Furthermore, the manipulative and deceptive portrayal of such actions is aimed at undermining the resilience of Ukrainian society. Observing these protests through the lens of propaganda, one might conclude that serving in the Armed Forces of Ukraine is a “one-way ticket”; that the state has abandoned both its defenders and their families, that further resistance to the aggressor only increases the number of victims, but the war will ultimately end in Ukraine’s defeat, and so on. It is clear that these are the very sentiments that Moscow seeks to spread within our society.

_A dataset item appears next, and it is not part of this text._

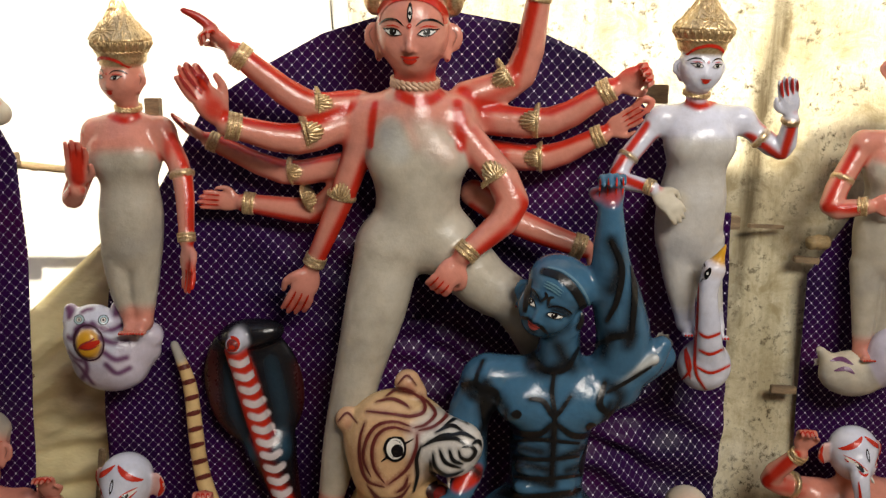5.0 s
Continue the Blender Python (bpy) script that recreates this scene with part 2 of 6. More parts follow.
EYEWHITE, VIOLET, YELLOW = (0.75, 0.74, 0.7, 0.2, 0), (0.13, 0.035, 0.12, 0.3, 0), (0.7, 0.36, 0.02, 0.25, 0)
PINK, LILAC, PEACOCK = (0.66, 0.3, 0.24, 0.24, 0), (0.6, 0.56, 0.68, 0.25, 0), (0.01, 0.08, 0.3, 0.2, 0)


class Sculpture:
    """A figure modelled as one body of clay: rounded limbs and lumps melt into each other, are skinned, sprayed and lined with paint."""

    def __init__(self, cell, blend=0.018):
        self.cell, self.blend, self.solids, self.sprays, self.marks = cell, blend, [], [], []
        self.layer, self.bits = 0, []

    def bit(self, a, b, ra, rb, paint):
        """A small raised grain of relief from a to b: a bead, a leaf, a strand."""
        self.bits.append((np.asarray(a, float), np.asarray(b, float), ra, rb, paint))

    def grain(self, a, b, ra, rb):
        """Points and faces of one grain: a capsule of eight sides."""
        w = unit(b - a) if np.linalg.norm(b - a) > 1e-6 else UP
        u = unit(np.cross(w, (0.31, 0.87, 0.4)))
        v = np.cross(w, u)
        t = np.arange(8) * math.tau / 8
        rim = np.cos(t)[:, None] * u + np.sin(t)[:, None] * v
        rows = [a + w * (-ra * 0.72) + rim * ra * 0.7, a + rim * ra, b + rim * rb, b + w * rb * 0.72 + rim * rb * 0.7]
        P = np.vstack([[a - w * ra]] + rows + [[b + w * rb]])
        k = np.arange(8)
        k2 = (k + 1) % 8
        q = [np.stack([0 * k, 1 + k2, 1 + k, 1 + k], 1)]
        for o in (1, 9, 17):
            q.append(np.stack([o + k, o + k2, o + 8 + k2, o + 8 + k], 1))
        q.append(np.stack([25 + k, 25 + k2, 33 + 0 * k, 33 + 0 * k], 1))
        return P, np.vstack(q)

    def limb(self, a, b, ra, rb, paint, k=None):
        self.solids.append(("limb", np.asarray(a, float), np.asarray(b, float), ra, rb, paint, self.blend if k is None else k))

    def chain(self, pts, radii, paint, k=None):
        """A limb that bends smoothly through pts."""
        c = spline([(*p, q) for p, q in zip(np.asarray(pts, float).tolist(), radii)], 3)
        self.solids.append(("tube", c[:, :3], c[:, 3], None, None, paint, self.blend if k is None else k))

    def hoop(self, a, b, ra, rb, paint, k=0.0):
        """A flat-ended cylinder or cone."""
        self.solids.append(("hoop", np.asarray(a, float), np.asarray(b, float), ra, rb, paint, k))

    def lump(self, c, radii, paint, k=None, axes=None):
        """An ellipsoid; its radii go along axes (right, out, up unless given)."""
        ax = np.array((RIGHT, FWD, UP) if axes is None else axes, float)
        self.solids.append(("lump", np.asarray(c, float), np.asarray(radii, float), ax, None, paint, self.blend if k is None else k))

    def spray(self, pts, radius, paint, soft=0.02, strength=1.0):
        self.sprays.append((np.asarray(pts, float), radius, paint, soft, strength))

    def line(self, pts, width, paint, taper=1.0, way=None, reach=0.12, halo=0.0):
        """A brush stroke on the front of the figure, laid on towards it from the side `way` points to."""
        self.layer += 1
        self.marks.append(("line", spline(pts), (width, halo), paint, taper, way, self.layer, reach))

    def mist(self, pts, radius, paint, soft=0.012, strength=0.95, reach=0.16):
        """Airbrushed paint along a stroke, soft at its edges."""
        self.marks.append(("mist", spline(pts), (radius, soft), paint, strength, None, self.layer, reach))

    def disc(self, c, ru, rv, paint, way=None, u=None, reach=0.12):
        self.layer += 1
        self.marks.append(("disc", np.asarray(c, float), (ru, rv), paint, u, way, self.layer, reach))

    def dist_one(self, s, p):
        if s[0] == "limb":
            _, a, b, ra, rb, _, _ = s
            ab = b - a
            a, ab = a.astype(p.dtype), ab.astype(p.dtype)
            q = p - a
            t = np.clip((q @ ab) / max(ab @ ab, 1e-9), 0, 1)
            q -= t[..., None] * ab
            return np.sqrt(np.einsum("...i,...i", q, q)) - (ra + (rb - ra) * t)
        if s[0] == "tube":
            d = None
            c, rr = s[1].astype(p.dtype), s[2].astype(p.dtype)
            for a, b, ra, rb in zip(c, c[1:], rr, rr[1:]):
                ab = b - a
                q = p - a
                t = np.clip((q @ ab) / max(ab @ ab, 1e-9), 0, 1)
                q -= t[..., None] * ab
                e = np.sqrt(np.einsum("...i,...i", q, q)) - (ra + (rb - ra) * t)
                d = e if d is None else np.minimum(d, e)
            return d
        if s[0] == "hoop":
            _, a, b, ra, rb, _, _ = s
            a, ab = a.astype(p.dtype), (b - a).astype(p.dtype)
            ln = float(np.sqrt(ab @ ab))
            q = p - a
            h = q @ ab / ln
            rad = np.sqrt(np.maximum(np.einsum("...i,...i", q, q) - h * h, 0))
            soft = min(0.0025, ln * 0.3)
            x = rad - (ra + (rb - ra) * np.clip(h / ln, 0, 1)) + soft
            y = np.abs(h - ln / 2) - ln / 2 + soft
            return np.minimum(np.maximum(x, y), 0) + np.sqrt(np.maximum(x, 0) ** 2 + np.maximum(y, 0) ** 2) - soft
        _, c, r, ax, _, _, _ = s
        c, r, ax = c.astype(p.dtype), r.astype(p.dtype), ax.astype(p.dtype)
        q = (p - c) @ ax.T / r
        k0 = np.sqrt(np.einsum("...i,...i", q, q))
        q = q / r
        k1 = np.sqrt(np.einsum("...i,...i", q, q))
        return np.where(k1 > 1e-6, k0 * (k0 - 1) / np.maximum(k1, 1e-6), -r.min())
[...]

The realities of information warfare

Moreover, the demonstration on October 16 coincided with President Zelenskyy’s presentation of Ukraine’s Victory Plan in the Verkhovna Rada. This coincidence, unsurprisingly, caught the attention of Russian propagandists. They spun the narrative that while Zelenskyy was presenting his “unrealistic” plan, Ukrainian women were allegedly protesting against the government and demanding an end to the war. Manipulation? Absolutely. Russia is waging an information war against Ukraine, ignoring any rules or conventions. The enemy aims to disorient and demoralise our society and undermine its resilience in resisting aggression.

Therefore, the Center for Strategic Communications urges citizens to trust only verified information sources and not fall prey to enemy manipulations. Russian special services employ not only basic propaganda techniques but also more insidious methods. They may collect data on the relatives of prisoners of war, spread fake messages on behalf of our defenders, and carry out targeted informational attacks on the circles of their relatives and close ones (mainly through groups on social platforms). The Coordination Headquarters for the Treatment of Prisoners of War calls for vigilance and urges citizens not to allow the enemy to disrupt the activities of public organisations and initiatives that, in one way or another, are concerned with the fate of prisoners of war.